Back in the days when we had a commissioner of education, we had educational goals that leading educators in the United States could rise to and accomplish. A few of our Department of Education Secretaries have done great jobs—Secretary Terrel Bell and Secretary Richard Riley are examples. But where's the great educator? We need educational leadership in high places. Instead, teachers are being pushed this way and that way—to phonics one day, to standards the next—and I think this destroys the profession. Teachers need freedom—freedom to make professional decisions. As long as we continue to force teachers to implement strategies from above, we will not get good future teachers entering the profession.
You've contributed so much to teacher education over the past several decades. Talk with us about the "John Goodlad legacy." What accomplishments are you most proud of?
Well, that would be close to what we have been talking about: a hope that some people have been made aware of the larger issues in education. Education is not an instrument to achieve some goal—that automatically demeans the role of education. Rather, education is the development of the self. Because there is no self without a culture, then that culture has to be an ennobling one.
I would like to have helped lift the profession of teaching out of where many people in political life have tried to keep it—as a kind of servitude, where we can push teachers around. I'd like to have raised the idea of being a teacher from a robotlike business—a mechanical position requiring very little preparation—into a profession of high demand and high expectation. A profession in which you always have to be learning more.
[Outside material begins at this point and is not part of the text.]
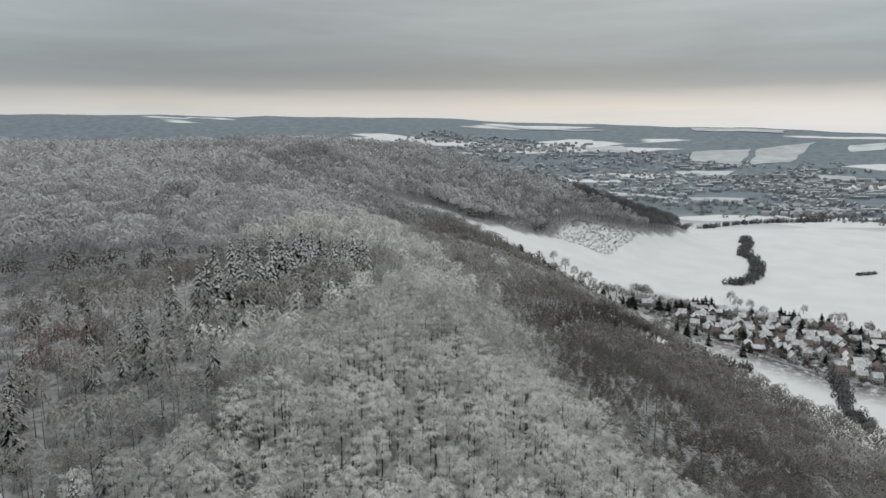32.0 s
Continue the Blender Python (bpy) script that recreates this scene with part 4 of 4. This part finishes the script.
def in_field(x, y):
    hit = np.zeros(np.shape(x), bool)
    for c in FIELDS:
        sides = [((q[0] - p[0]) * (y - p[1]) - (q[1] - p[1]) * (x - p[0])) for p, q in zip(c, c[1:] + c[:1])]
        hit |= np.all(np.array(sides) > -800, axis=0) | np.all(np.array(sides) < 800, axis=0)
    return hit


for field_corners in FIELDS:
    open_field(field_corners)
town("distant_town", "far town of snow-roofed houses on the valley floor", 2500, 950, 640, 640, 1500, 61)
town("distant_town", "far suburb of snow-roofed houses along the valley", 2350, 120, 600, 440, 1100, 62)
town("distant_town", "far houses at the foot of the wooded hills", 2950, 1500, 320, 420, 450, 63)
town("distant_town", "far hamlet of snow-roofed houses beyond the white fields", 1745, 60, 90, 130, 110, 65)
rng = np.random.default_rng(64)
tx, ty = rng.uniform(1600, 3200, 1700), rng.uniform(-400, 1900, 1700)
ok = (np.sin(tx / 130 + 1) + np.sin(ty / 90) > -0.3) & ~in_field(tx, ty)
tx, ty = tx[ok], ty[ok]
bush = [((v - np.array([0, 0, 13.0])) * np.array([1.5, 1.5, 0.9]), f) for v, f in back_t["frost"]]
wood("valley_trees", "dark rows and groups of bare trees across the valley", bush, tx, ty, ground_height(tx, ty), rng, M_BARE)


# ---- patches of snowy spruce on the spur across the glade ----
rng = np.random.default_rng(66)
far_fir = fir_meshes(58, 15.0, 8, 0.9)
px, py = np.concatenate([rng.normal(738, 11, 70), rng.normal(768, 17, 60), rng.normal(858, 12, 40)]), np.concatenate([rng.normal(574, 20, 70), rng.normal(488, 5, 60), rng.normal(430, 4, 40)])
pz = ground_height(px, py)
for part_i, name, label, mat in ((1, "spur_spruce_wood", "far patch of dark spruces on the wooded spur", M_NEEDLE), (2, "spruce_wood_snow", "snow on the far spruces of the spur", M_SNOWPAD)):
    me = far_fir[part_i]
    co = np.zeros(len(me.vertices) * 3, np.float32)
    me.vertices.foreach_get("co", co)
    tri = np.array([p.vertices[:] for p in me.polygons])
    wood(name, label, [(co.reshape(-1, 3) * 1.35, tri)], px, py, pz, np.random.default_rng(67), mat)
At the same time, I'd like to be sure that education continues to be the right of all children. That has been my defense of the public school. I don't agree with those educators who say that the public school is all but dead. The public school is endangered—highly endangered. But education is an inalienable right that the public school can best uphold.
So those two things—one, trying to raise the level of what teaching is all about; and two, trying to keep public education available for everybody. Advancing these goals has been my mission.